Given, \[\vec{E}={{E}_{0}}\hat{j}\]
Then,
\[F=e{{E}_{0}}\hat{j}\]
Substitute \[F=e{{E}_{0}}\hat{j}\]in equation 3. We get,
\[a=\dfrac{e{{E}_{0}}}{m}\hat{j}\]----- 4
Substituting 4 in equation 2 we get,
\[{{\vec{v}}_{2}}={{v}_{0}}\hat{i}+\left( \dfrac{e{{E}_{0}}}{m}t \right)\hat{j}\]
Now find the magnitude of \[{{\vec{v}}_{2}}\].
\[\left| {{v}_{2}} \right|=\sqrt{\left( {{\left( {{v}_{0}} \right)}^{2}}+{{\left( \dfrac{e{{E}_{0}}}{m}t \right)}^{2}} \right)}\]-------- 5
Substituting 5 in equation 1, we get,
\[\lambda =\dfrac{h}{m\left| {{v}_{2}} \right|}\]

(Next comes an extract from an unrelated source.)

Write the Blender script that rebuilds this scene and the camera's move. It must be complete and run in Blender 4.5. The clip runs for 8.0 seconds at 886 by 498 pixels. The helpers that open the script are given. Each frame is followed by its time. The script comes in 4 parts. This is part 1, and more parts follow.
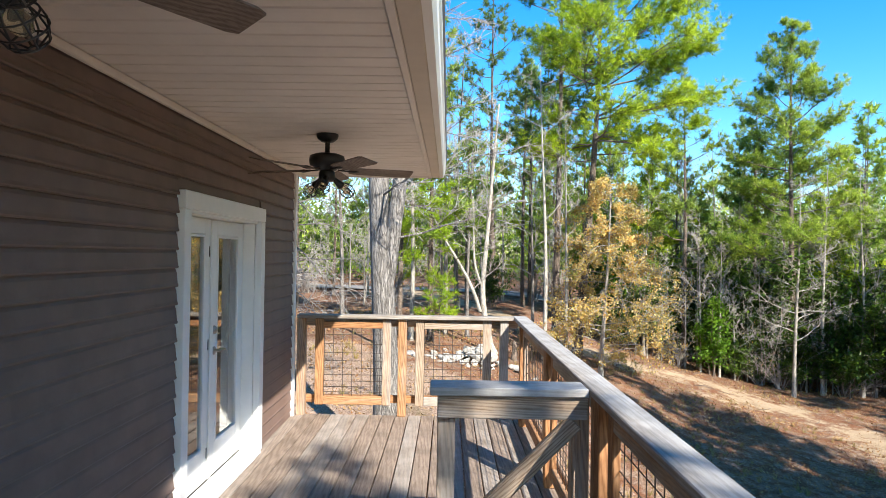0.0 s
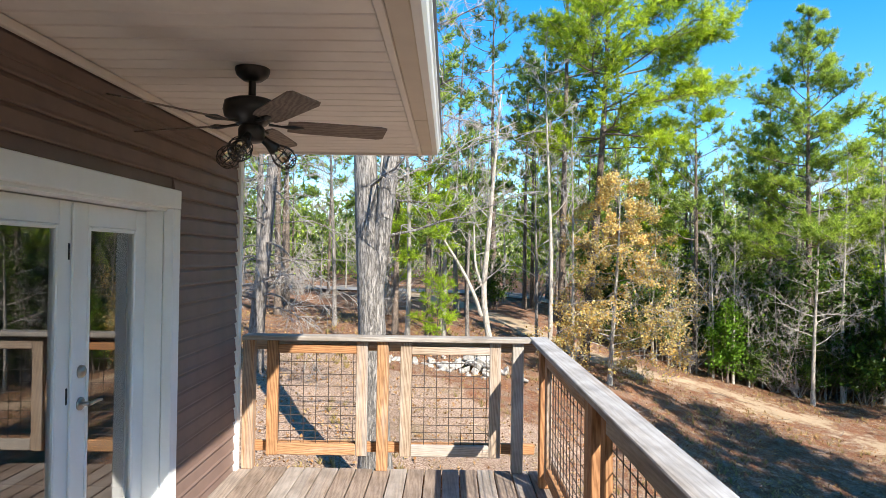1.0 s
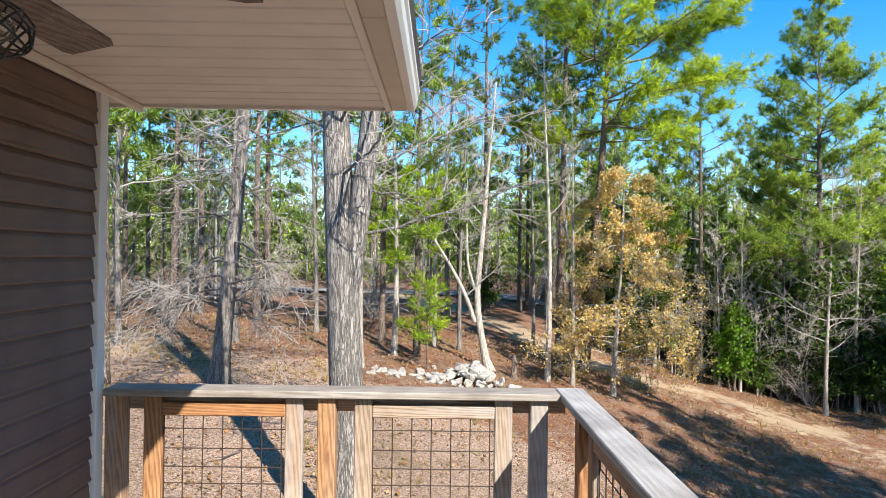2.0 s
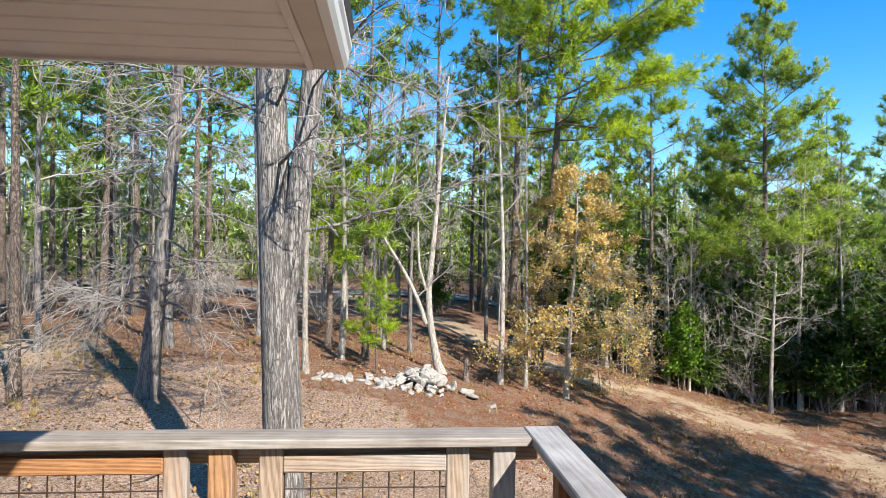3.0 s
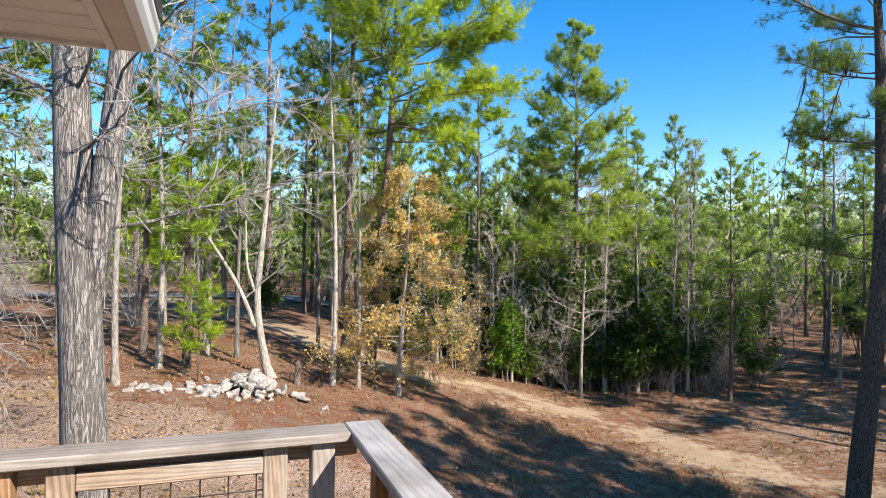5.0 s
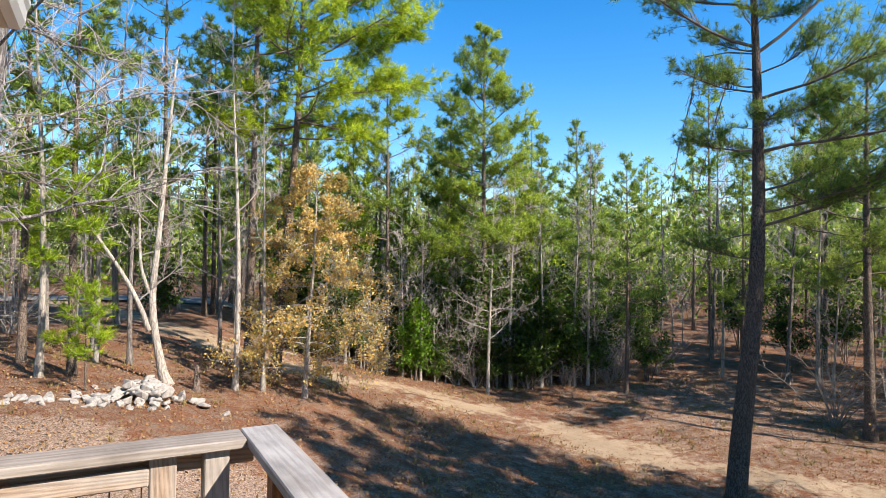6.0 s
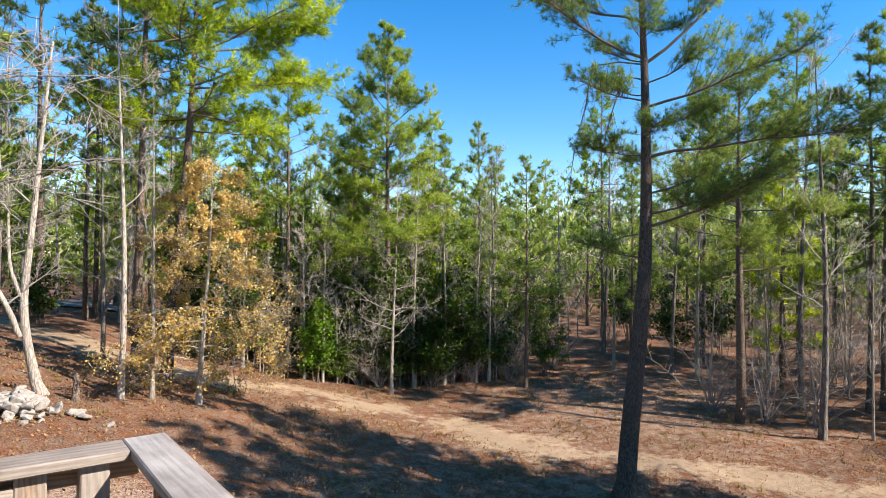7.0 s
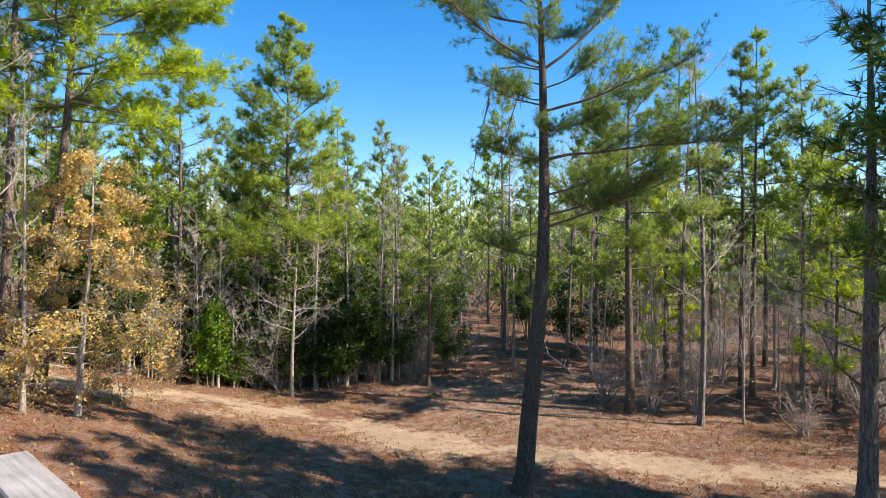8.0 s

\[\lambda =\dfrac{h}{m\sqrt{\left( {{\left( {{v}_{0}} \right)}^{2}}+{{\left( \dfrac{e{{E}_{0}}}{m}t \right)}^{2}} \right)}}\]
\[\lambda =\dfrac{h}{m\sqrt{\left( {{\left( {{v}_{0}} \right)}^{2}}+\dfrac{{{e}^{2}}{{E}_{0}}^{2}{{t}^{2}}}{{{m}^{2}}} \right)}}\]
\[\lambda =\dfrac{h}{m{{v}_{0}}\sqrt{\left( 1+\dfrac{{{e}^{2}}{{E}_{0}}^{2}{{t}^{2}}}{{{m}^{2}}{{v}_{0}}^{2}} \right)}}\]
Here, it is given that, \[{{\lambda }_{0}}=\dfrac{h}{m{{v}_{0}}}\]
Then,
\[\lambda =\dfrac{{{\lambda }_{0}}}{\sqrt{\left( 1+\dfrac{{{e}^{2}}{{E}_{0}}^{2}{{t}^{2}}}{{{m}^{2}}{{v}_{0}}^{2}} \right)}}\]

So, the correct answer is “Option C”.

Note:
Analyzing the de Broglie relation \[\left( \text{ }\!\!\lambda\!\!\text{ =}\dfrac{\text{h}}{\text{p}}\text{ }\left( \text{Where p is the momentum} \right) \right)\], we can see that slow moving electrons have a large wavelength, and fast moving electrons have a short wavelength. This de Broglie relation can be applied only to smaller objects, as the wave properties are only observable in them.